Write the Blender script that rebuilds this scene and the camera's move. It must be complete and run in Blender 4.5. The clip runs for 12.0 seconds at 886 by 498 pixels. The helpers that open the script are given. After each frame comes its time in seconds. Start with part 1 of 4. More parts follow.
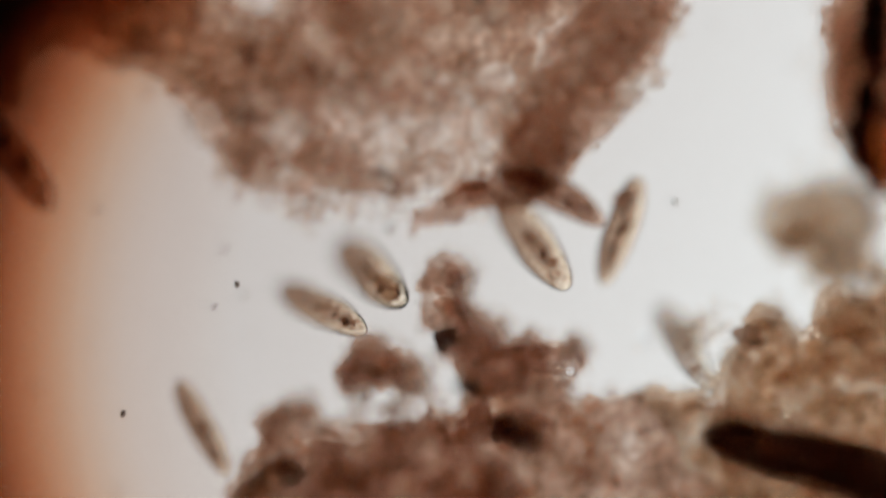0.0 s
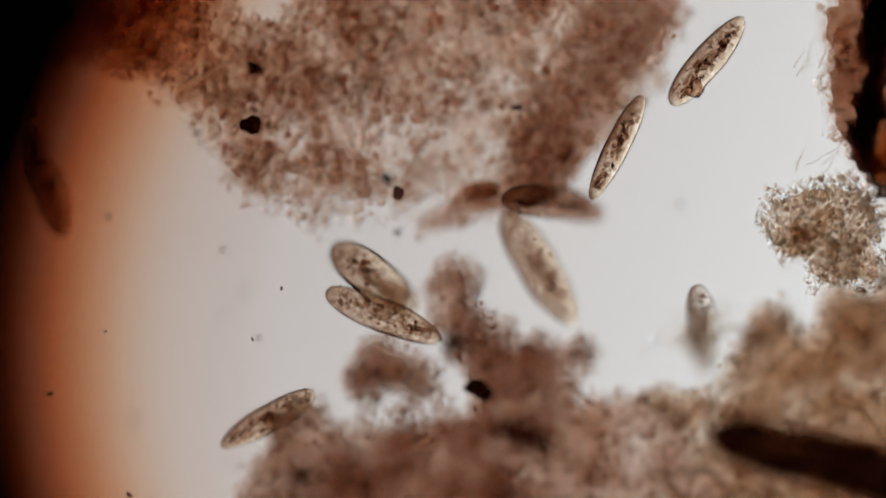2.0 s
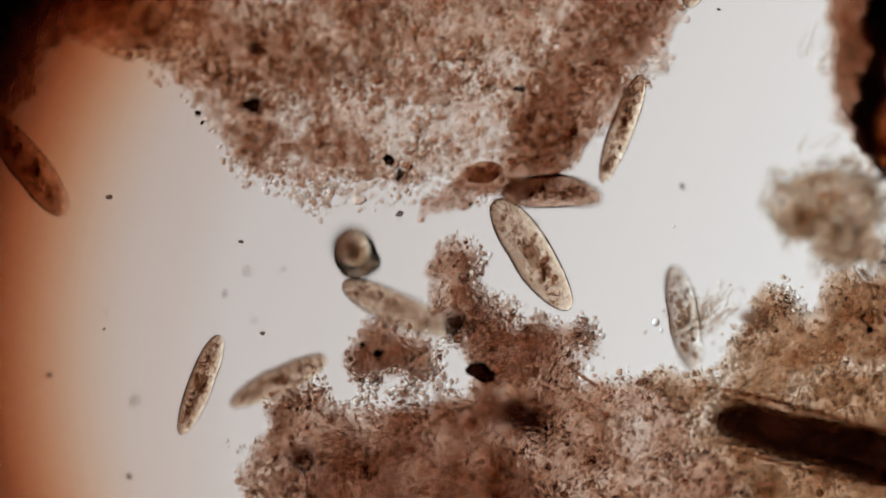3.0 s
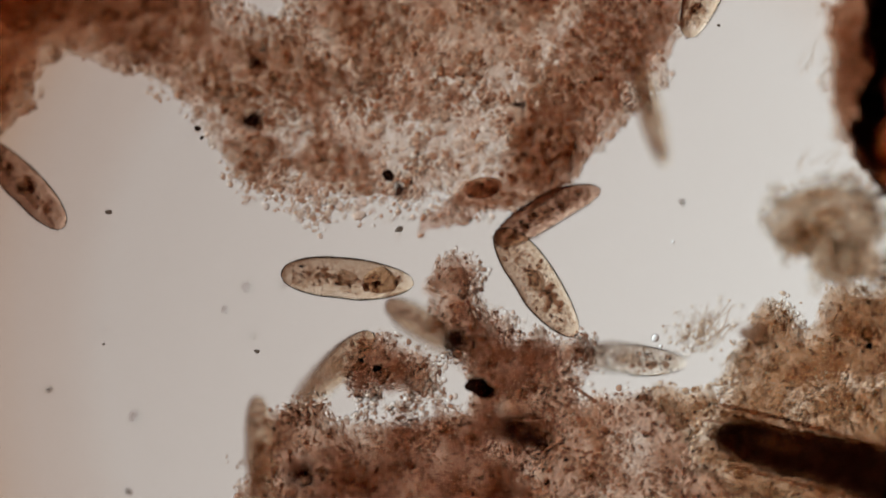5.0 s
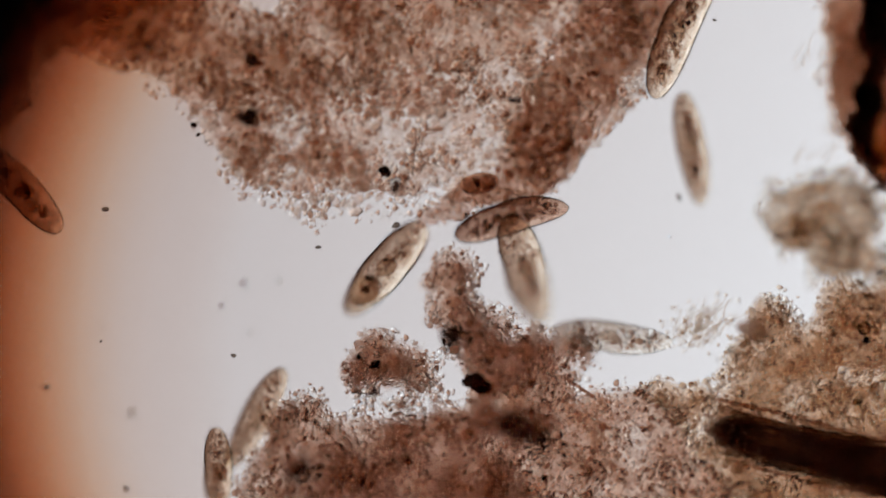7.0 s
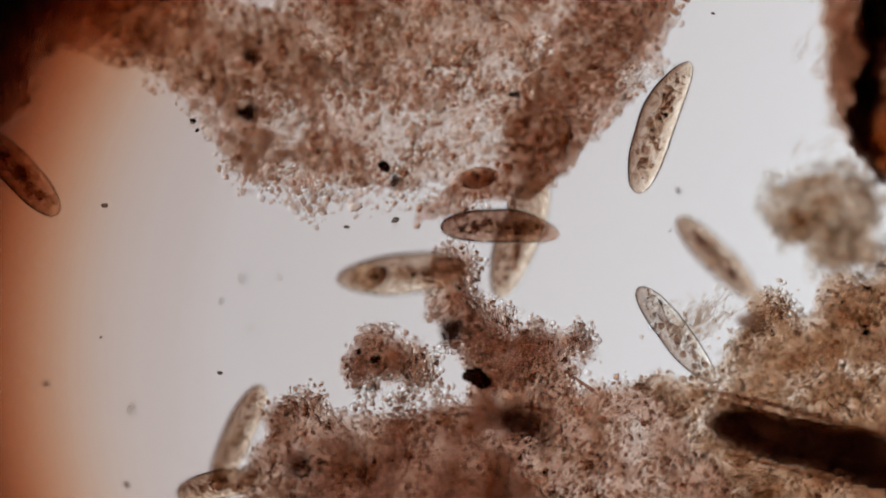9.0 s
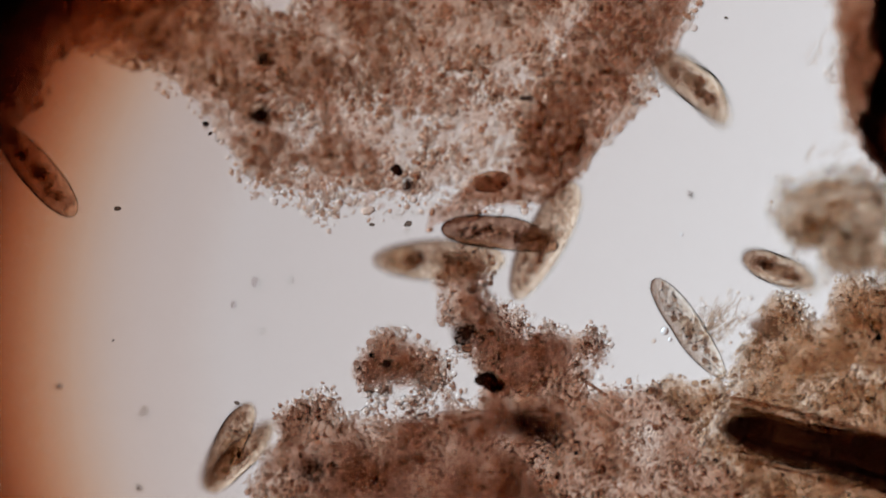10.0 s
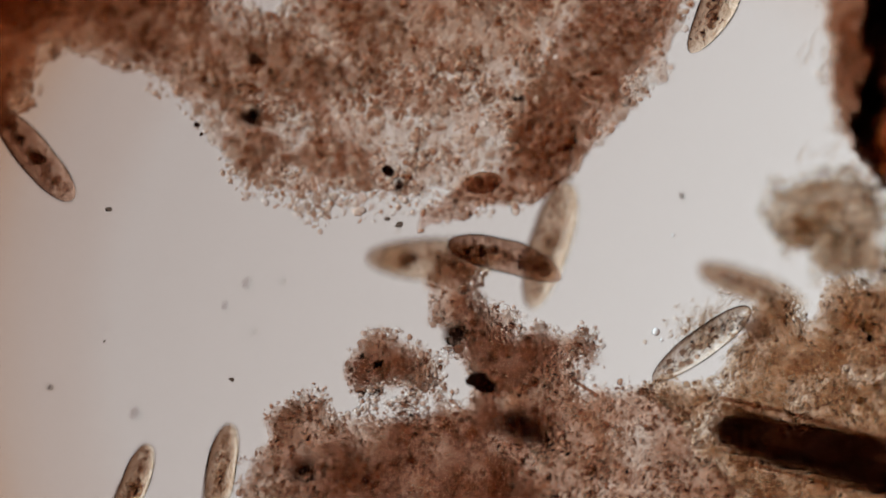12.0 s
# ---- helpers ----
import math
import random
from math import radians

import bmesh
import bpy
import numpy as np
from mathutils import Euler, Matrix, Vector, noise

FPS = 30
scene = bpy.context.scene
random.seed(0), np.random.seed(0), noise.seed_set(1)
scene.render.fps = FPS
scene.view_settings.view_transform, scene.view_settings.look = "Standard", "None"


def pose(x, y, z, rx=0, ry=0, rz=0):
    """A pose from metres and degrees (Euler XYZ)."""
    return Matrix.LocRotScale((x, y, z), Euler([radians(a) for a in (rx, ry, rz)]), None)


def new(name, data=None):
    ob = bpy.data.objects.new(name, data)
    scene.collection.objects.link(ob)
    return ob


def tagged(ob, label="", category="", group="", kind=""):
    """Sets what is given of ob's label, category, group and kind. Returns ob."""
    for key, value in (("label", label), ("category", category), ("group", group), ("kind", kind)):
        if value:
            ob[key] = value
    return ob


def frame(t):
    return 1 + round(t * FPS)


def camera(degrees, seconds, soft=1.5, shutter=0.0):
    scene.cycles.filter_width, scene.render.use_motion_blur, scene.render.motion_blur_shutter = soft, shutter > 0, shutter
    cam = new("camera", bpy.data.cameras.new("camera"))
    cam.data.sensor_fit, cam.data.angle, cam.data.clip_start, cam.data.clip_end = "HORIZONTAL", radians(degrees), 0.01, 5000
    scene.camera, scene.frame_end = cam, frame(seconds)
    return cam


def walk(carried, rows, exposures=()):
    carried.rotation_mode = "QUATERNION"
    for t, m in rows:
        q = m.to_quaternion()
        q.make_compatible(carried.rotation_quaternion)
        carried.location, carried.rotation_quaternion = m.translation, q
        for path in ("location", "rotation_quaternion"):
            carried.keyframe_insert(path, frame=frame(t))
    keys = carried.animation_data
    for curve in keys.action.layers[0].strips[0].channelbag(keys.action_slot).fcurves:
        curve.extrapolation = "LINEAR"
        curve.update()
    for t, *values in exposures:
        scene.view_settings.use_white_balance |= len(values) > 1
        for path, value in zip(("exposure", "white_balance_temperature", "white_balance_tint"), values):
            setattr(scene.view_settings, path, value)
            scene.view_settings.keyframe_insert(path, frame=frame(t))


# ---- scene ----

=-=-=-=-=

*Work required*. Find how many lines in the material hold the word "name" and state that number alone.

*Final answer*. 2